Task statement:
Every line holding the string "with" should be gathered.
--- begin Material supplied ---
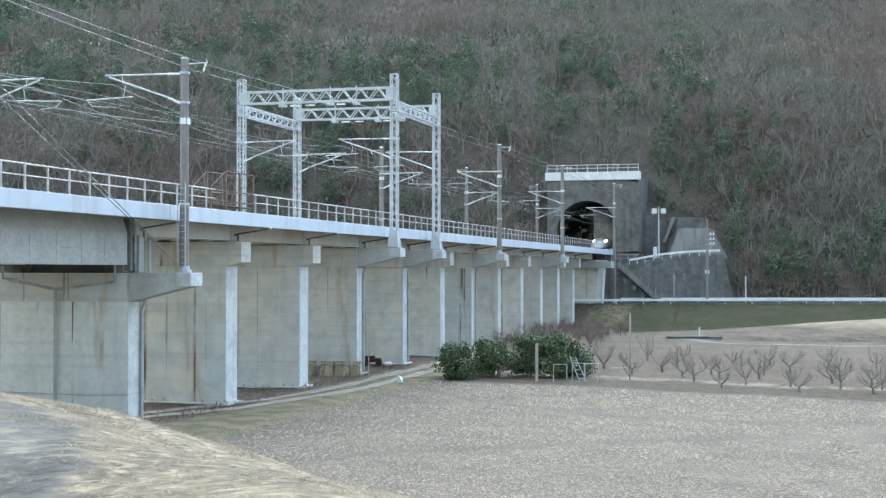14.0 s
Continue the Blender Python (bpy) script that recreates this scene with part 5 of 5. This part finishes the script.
--- end Material supplied ---
--- begin Material supplied ---
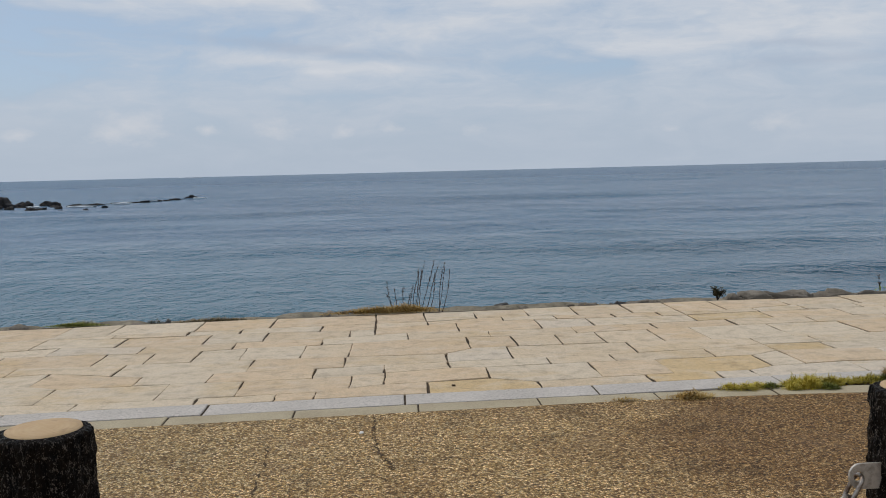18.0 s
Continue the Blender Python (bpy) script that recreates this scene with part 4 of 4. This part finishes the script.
--- end Material supplied ---
--- begin Material supplied ---
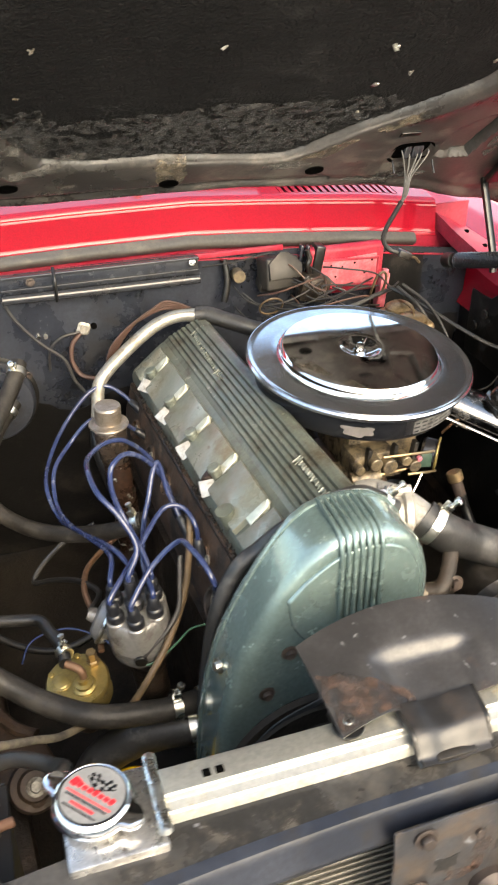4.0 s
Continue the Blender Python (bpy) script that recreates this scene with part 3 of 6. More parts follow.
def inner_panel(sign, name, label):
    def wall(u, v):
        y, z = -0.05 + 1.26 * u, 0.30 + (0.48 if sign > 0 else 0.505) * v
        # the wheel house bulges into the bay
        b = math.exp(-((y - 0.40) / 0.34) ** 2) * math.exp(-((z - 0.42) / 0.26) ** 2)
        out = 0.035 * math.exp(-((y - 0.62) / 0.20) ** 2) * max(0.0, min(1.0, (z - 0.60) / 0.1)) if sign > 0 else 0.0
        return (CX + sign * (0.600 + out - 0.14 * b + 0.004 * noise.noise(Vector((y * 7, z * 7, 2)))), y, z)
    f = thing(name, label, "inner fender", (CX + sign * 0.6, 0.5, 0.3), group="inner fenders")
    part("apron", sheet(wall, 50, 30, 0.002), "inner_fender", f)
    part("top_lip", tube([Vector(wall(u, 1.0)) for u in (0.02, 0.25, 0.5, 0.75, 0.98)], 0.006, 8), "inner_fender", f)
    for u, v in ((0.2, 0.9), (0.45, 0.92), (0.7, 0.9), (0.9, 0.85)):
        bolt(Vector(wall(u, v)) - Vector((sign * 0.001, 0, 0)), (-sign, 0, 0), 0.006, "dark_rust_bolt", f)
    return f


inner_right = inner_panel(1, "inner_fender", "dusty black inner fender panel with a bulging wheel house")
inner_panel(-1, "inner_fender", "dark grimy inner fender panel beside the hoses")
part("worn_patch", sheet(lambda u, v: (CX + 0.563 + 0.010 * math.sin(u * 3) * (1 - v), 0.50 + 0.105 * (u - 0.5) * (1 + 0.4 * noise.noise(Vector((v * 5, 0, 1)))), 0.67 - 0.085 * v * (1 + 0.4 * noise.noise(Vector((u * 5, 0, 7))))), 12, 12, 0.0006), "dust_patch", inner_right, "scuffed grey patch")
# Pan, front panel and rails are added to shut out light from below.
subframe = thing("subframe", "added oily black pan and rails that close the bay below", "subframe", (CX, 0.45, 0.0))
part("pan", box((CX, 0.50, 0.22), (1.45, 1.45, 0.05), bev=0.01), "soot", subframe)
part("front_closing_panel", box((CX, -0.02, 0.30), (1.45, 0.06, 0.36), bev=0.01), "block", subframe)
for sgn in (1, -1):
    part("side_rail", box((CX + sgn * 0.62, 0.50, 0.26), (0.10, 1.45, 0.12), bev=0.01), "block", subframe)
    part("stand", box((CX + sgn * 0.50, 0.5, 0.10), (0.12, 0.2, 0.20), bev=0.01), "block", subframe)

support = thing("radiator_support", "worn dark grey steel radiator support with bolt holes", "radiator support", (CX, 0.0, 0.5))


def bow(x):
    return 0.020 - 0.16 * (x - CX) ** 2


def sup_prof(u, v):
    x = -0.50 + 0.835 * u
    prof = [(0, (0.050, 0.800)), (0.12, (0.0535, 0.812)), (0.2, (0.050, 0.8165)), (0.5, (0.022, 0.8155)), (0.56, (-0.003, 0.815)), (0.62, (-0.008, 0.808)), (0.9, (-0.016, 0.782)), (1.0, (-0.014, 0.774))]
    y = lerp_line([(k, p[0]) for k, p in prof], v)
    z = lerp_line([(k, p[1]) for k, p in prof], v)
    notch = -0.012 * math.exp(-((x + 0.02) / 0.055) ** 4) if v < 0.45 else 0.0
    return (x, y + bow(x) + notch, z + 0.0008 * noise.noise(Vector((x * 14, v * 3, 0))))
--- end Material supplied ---
Task result:
Continue the Blender Python (bpy) script that recreates this scene with part 5 of 5. This part finishes the script.
Continue the Blender Python (bpy) script that recreates this scene with part 4 of 4. This part finishes the script.
Continue the Blender Python (bpy) script that recreates this scene with part 3 of 6. More parts follow.
inner_right = inner_panel(1, "inner_fender", "dusty black inner fender panel with a bulging wheel house")
support = thing("radiator_support", "worn dark grey steel radiator support with bolt holes", "radiator support", (CX, 0.0, 0.5))